**Required work**.
Return the listing below verbatim. Pictures do not belong in the copy.

* start *

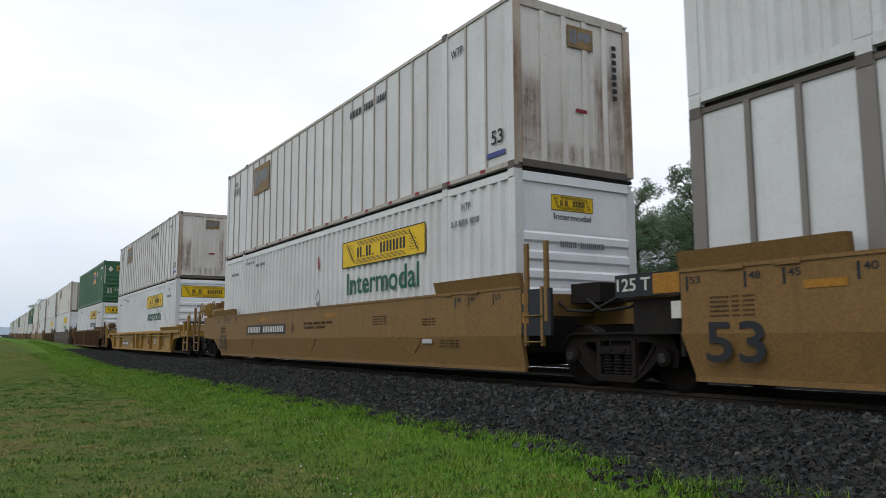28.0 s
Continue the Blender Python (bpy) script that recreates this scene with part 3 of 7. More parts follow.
def wheel_centre(bm):
    lathe(bm, [(0.248, 0.066), (0.15, 0.070), (0.11, 0.05), (0.10, -0.04), (0.06, -0.07), (0.01, -0.07)], 28, 0.0, False)
    for i in range(10):
        a = 2 * math.pi * i / 10
        tube(bm, (0.17 * math.cos(a), 0.08, 0.17 * math.sin(a)), (0.17 * math.cos(a), 0.04, 0.17 * math.sin(a)), 0.016, 6)


def hub_cap(bm):
    lathe(bm, [(0.075, 0.0), (0.078, -0.11), (0.055, -0.13), (0.01, -0.13)], 14)


def rim_hole(bm):
    lathe(bm, [(0.036, 0.0), (0.036, -0.004), (0.002, -0.004)], 10)


def rivet_field(width, z0, z1, step):
    key = ("rivets", round(width, 2), round(z1 - z0, 2), step)
    if key in MESHES:
        return MESHES[key]
    verts, faces = [], []
    x = 0.03
    while x < width - 0.02:
        for col in (0, 0.028):
            z = z0
            while z < z1:
                n = len(verts)
                e, h = 0.0105, 0.005
                verts += [(x + col - e, 0, z - e), (x + col + e, 0, z - e), (x + col + e, 0, z + e), (x + col - e, 0, z + e), (x + col, -h, z)]
                faces += [(n, n + 1, n + 4), (n + 1, n + 2, n + 4), (n + 2, n + 3, n + 4), (n + 3, n, n + 4)]
                z += 0.085
        x += step
    me = bpy.data.meshes.new("rivet_rows")
    me.from_pydata(verts, [], faces)
    me.materials.append(RIVET)
    MESHES[key] = me
    return me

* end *

**Written answer**.
28.0 s
Continue the Blender Python (bpy) script that recreates this scene with part 3 of 7. More parts follow.
def wheel_centre(bm):
    lathe(bm, [(0.248, 0.066), (0.15, 0.070), (0.11, 0.05), (0.10, -0.04), (0.06, -0.07), (0.01, -0.07)], 28, 0.0, False)
    for i in range(10):
        a = 2 * math.pi * i / 10
        tube(bm, (0.17 * math.cos(a), 0.08, 0.17 * math.sin(a)), (0.17 * math.cos(a), 0.04, 0.17 * math.sin(a)), 0.016, 6)


def hub_cap(bm):
    lathe(bm, [(0.075, 0.0), (0.078, -0.11), (0.055, -0.13), (0.01, -0.13)], 14)


def rim_hole(bm):
    lathe(bm, [(0.036, 0.0), (0.036, -0.004), (0.002, -0.004)], 10)


def rivet_field(width, z0, z1, step):
    key = ("rivets", round(width, 2), round(z1 - z0, 2), step)
    if key in MESHES:
        return MESHES[key]
    verts, faces = [], []
    x = 0.03
    while x < width - 0.02:
        for col in (0, 0.028):
            z = z0
            while z < z1:
                n = len(verts)
                e, h = 0.0105, 0.005
                verts += [(x + col - e, 0, z - e), (x + col + e, 0, z - e), (x + col + e, 0, z + e), (x + col - e, 0, z + e), (x + col, -h, z)]
                faces += [(n, n + 1, n + 4), (n + 1, n + 2, n + 4), (n + 2, n + 3, n + 4), (n + 3, n, n + 4)]
                z += 0.085
        x += step
    me = bpy.data.meshes.new("rivet_rows")
    me.from_pydata(verts, [], faces)
    me.materials.append(RIVET)
    MESHES[key] = me
    return me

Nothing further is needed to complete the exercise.